Dr. Angell's "Real-Estate Standard"
Jude Wanniski
December 16, 1997

 

Memo To: Wayne Angell, chief economist, Bear Stearns & Co.
From: Jude Wanniski
Re: “Property price inflation”

I'm beginning to suspect, Wayne, we will never agree on anything regarding money. That is because your views change from season to season, depending upon the dictates of the intellectual spot market. Now you are on a "Real-Estate Standard." The op-ed you wrote in the Journal today about "property-price inflation" is a hopeless mish-mash, ad hoc justification for your latest optimum gold price, i.e., $240. For you to announce that you and I agree on one thing, a stable purchasing power for the dollar, is absolutely absurd, Wayne, and I hope you will not repeat it to anyone. At one time I thought you and I agreed that the dollar's purchasing power of gold -- as a proxy for the general price level -- was correct at $350. When it got there, while you were still at the Fed, you broke the news that you secretly believed the dollar's purchasing power of gold was $330, but did not tell me about it until gold broke below $350. Then you told me you would really not get terribly upset until the dollar's purchasing power of gold got close to $300. Now, with gold at $282-285, you have decided gold is not a reliable proxy for the purchasing power of the dollar. Now, you say it is real property! A deflation cannot occur unless the price of real property declines! Insofar as gold still is on your scope, you suggest $240 might get us to zero inflation in terms of the Consumer Price Index -- which for years you have been arguing OVERSTATES inflation.

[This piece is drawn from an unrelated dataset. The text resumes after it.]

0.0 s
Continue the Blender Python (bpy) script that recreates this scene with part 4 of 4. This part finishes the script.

Don't tell me, Wayne, that the future will decide who is right and who is wrong. The future is here and the dollar deflation now burdening the world economy has brought misery to a sizeable fraction of the 6 billion people on earth at the bottom of the pyramid and continues to eat away at higher ground. You are free to keep moving the goal posts in order to score touchdowns, Wayne, but do not get angry at me for pointing this out to your cheering section. 

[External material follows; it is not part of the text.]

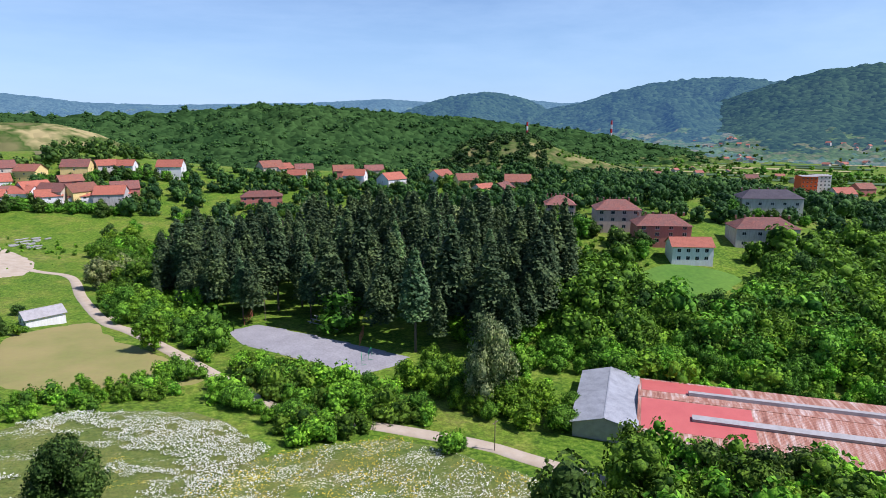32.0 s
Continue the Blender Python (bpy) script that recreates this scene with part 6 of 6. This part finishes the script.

The bankruptcy rate in the United State has been climbing all year and will continue to climb. The only thing that has held it back was the cut in the capital gains tax, which partially offset the wicked monetary deflation you have been celebrating. In this new "Real Estate Standard" you have unveiled for readers of the Journal, I expect you to continue moving goal posts to score more touchdowns. So please tell me and Jack Kemp and Bob Bartley and the rest of the folks who used to take you seriously what square foot of real estate you designate ANYWHERE ON EARTH that must fall in its bid price as the signal for Greenspan to lower interest rates.